I understand all that, but I think the difference is you anticipate some of these roster reduction acts being really overt and there being a big uproar by the community and association.Under the BEDS count system there is no need to run kids off or limit participation for the sport. Since they are counting the total number of kids in grades 9,10 and 11, whether you have 50 kids out or you have run off 20 and now only have 30 does not matter, your classification would stay the same.
Even with the system of looking at free and reduced lunches factored in, it would not matter. The only way running off kids could get you down a class would be if they were grouping by actual roster size, which I think they should do, but its never going to happen. Then it would be possible to run kids off to drop, but by doing so, the coach and the district is going to create a **** storm of bad press and the state assocation would get involved.
Maybe in some cases, but big schools cut now in sports. It's done at a coaches discretion, and the association has nothing to say about it. And coaches also do things that reduce roster sizes that are not so overt or explicit. In some cases these are needed and make sense. You need to have standards as a program. But I think it's also pretty easy to run a program where kids aren't cut, but have such a poor experience that they don't go out, even if a kid is doing the right things.

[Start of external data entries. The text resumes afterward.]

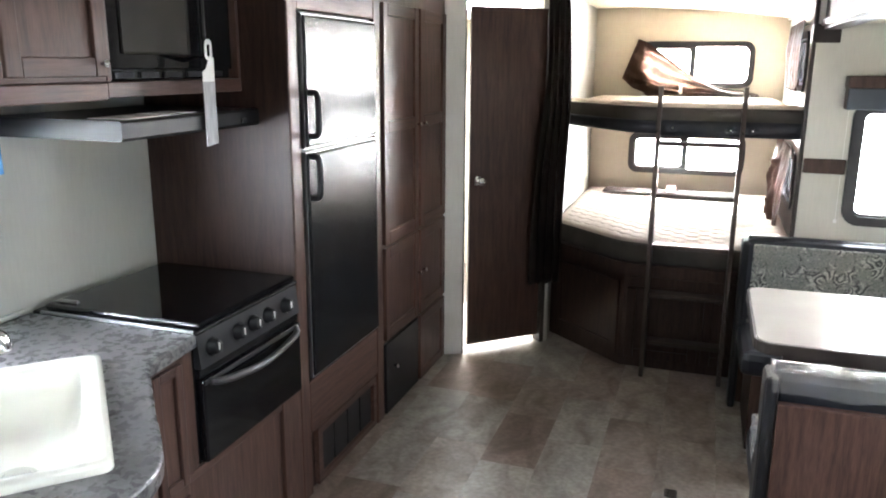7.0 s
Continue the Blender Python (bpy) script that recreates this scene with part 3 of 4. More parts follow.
def soften(corners, r, n=5):
    out = []
    k = len(corners)
    for i in range(k):
        p, a, b = Vector(corners[i]), Vector(corners[i - 1]), Vector(corners[(i + 1) % k])
        s, e = p + (a - p).normalized() * r, p + (b - p).normalized() * r
        for j in range(n + 1):
            t = j / n
            out.append(tuple((1 - t) ** 2 * s + 2 * t * (1 - t) * p + t * t * e))
    return out


def shrink(corners, by):
    c = sum((Vector(p) for p in corners), Vector((0, 0))) / len(corners)
    k = len(corners)
    out = []
    for i in range(k):
        p, a, b = Vector(corners[i]), Vector(corners[i - 1]), Vector(corners[(i + 1) % k])
        d1, d2 = (p - a).normalized(), (b - p).normalized()
        n1, n2 = Vector((-d1.y, d1.x)), Vector((-d2.y, d2.x))
        m = (n1 + n2) / (1 + n1.dot(n2))
        out.append(tuple(p + m * by))
    return out


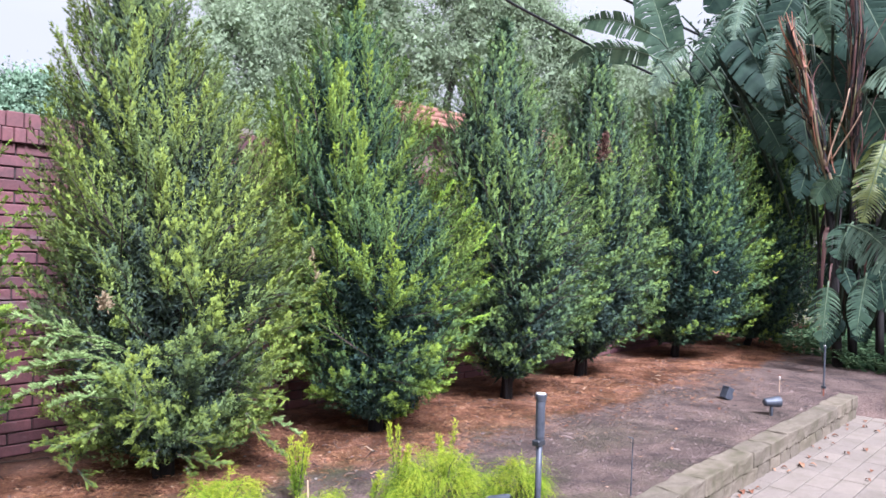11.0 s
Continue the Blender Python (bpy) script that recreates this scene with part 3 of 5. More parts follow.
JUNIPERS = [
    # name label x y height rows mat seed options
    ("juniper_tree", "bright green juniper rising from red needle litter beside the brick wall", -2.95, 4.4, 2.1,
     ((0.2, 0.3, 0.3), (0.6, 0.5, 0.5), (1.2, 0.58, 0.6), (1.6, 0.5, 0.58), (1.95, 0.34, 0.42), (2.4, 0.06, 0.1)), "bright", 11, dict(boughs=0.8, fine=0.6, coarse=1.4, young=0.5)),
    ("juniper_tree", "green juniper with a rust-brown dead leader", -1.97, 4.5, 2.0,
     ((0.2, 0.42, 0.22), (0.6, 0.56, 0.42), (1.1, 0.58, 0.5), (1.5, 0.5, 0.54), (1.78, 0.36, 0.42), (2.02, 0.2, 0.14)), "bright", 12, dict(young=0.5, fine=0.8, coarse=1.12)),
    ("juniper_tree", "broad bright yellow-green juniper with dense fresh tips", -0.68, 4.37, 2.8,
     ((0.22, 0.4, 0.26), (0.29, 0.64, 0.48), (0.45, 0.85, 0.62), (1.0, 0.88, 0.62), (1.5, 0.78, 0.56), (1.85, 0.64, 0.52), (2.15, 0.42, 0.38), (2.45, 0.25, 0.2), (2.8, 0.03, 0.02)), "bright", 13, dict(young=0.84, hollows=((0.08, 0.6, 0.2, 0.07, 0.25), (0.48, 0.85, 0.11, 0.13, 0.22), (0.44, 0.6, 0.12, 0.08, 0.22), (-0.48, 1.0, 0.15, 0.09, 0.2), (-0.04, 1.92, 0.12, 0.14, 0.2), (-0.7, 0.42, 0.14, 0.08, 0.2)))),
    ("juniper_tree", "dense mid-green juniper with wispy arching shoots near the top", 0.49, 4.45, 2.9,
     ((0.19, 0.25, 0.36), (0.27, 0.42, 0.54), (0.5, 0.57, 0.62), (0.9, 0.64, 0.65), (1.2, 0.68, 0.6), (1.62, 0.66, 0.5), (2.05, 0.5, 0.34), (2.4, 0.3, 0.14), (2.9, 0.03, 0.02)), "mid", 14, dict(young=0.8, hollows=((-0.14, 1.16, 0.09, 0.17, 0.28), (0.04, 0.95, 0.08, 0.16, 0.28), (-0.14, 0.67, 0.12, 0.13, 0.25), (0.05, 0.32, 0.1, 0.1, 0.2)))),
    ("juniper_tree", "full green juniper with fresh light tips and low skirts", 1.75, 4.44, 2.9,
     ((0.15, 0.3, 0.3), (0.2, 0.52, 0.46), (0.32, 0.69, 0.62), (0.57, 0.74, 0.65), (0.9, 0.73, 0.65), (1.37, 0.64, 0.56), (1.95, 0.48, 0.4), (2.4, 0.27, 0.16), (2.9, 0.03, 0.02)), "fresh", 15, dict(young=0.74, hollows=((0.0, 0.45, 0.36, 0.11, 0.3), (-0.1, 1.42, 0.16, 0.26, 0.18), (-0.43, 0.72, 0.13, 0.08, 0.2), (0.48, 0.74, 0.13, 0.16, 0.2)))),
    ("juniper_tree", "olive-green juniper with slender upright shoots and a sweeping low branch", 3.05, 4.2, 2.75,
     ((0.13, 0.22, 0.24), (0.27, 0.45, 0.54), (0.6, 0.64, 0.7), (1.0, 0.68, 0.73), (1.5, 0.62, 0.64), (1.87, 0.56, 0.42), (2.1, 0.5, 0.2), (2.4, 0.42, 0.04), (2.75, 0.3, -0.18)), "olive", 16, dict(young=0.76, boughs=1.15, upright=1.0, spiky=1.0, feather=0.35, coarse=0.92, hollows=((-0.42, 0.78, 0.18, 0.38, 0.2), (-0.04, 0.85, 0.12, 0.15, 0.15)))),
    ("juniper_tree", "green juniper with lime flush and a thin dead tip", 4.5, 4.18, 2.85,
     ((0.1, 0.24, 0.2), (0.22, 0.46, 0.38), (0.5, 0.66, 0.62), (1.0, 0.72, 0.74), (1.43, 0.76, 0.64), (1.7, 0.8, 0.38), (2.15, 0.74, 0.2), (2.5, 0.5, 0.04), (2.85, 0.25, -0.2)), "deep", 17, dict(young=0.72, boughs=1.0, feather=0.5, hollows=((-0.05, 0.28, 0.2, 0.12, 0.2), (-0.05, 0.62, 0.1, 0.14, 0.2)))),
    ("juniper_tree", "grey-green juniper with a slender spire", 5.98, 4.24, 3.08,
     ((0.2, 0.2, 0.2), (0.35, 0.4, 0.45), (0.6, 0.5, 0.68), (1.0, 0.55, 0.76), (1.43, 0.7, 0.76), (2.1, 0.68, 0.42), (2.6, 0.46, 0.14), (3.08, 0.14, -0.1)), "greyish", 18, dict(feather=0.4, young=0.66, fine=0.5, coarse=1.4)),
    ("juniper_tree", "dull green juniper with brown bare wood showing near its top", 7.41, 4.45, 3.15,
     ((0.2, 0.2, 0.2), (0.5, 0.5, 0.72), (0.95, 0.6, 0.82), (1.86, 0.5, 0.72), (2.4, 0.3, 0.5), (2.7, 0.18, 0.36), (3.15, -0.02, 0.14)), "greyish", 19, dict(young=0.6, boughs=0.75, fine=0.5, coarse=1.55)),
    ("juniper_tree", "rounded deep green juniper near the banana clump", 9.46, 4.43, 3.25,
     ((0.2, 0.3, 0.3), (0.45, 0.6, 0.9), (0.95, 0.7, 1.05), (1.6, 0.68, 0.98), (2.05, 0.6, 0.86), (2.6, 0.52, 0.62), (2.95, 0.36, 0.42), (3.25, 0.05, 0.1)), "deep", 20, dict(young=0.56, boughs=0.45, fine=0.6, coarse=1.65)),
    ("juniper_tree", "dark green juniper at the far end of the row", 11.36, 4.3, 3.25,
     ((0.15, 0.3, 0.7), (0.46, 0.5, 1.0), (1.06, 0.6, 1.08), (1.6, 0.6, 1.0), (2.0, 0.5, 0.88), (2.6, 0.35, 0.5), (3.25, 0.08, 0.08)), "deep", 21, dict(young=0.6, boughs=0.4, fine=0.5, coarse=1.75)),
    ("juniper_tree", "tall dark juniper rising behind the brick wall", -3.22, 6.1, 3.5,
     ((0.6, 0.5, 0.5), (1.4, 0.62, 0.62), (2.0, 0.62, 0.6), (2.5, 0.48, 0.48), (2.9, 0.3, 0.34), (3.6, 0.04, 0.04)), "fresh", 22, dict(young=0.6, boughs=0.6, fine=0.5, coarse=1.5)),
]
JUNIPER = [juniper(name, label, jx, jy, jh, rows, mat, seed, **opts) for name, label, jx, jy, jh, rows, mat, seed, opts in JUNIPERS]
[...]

Not as applicable to football, but I know of baseball and basketball programs that don't "cut," but they have many kids that never see the field in game action at any level. No matter how bad the blowouts are, no matter the situation. My daughter played in a 5A varsity, JV and JV2 game all in the same night years ago, all in blowout wins, and while there were kids at all levels that never saw the court. As far as I know most of those kids that didn't play were in good standing, showed up to practice, they just sucked at basketball. I'm not saying that it's always wrong to do. Programs need standards, and some kids are going to get very few opportunities. But these similar methods can be used for the wrong reasons pretty easily if there's an incentive.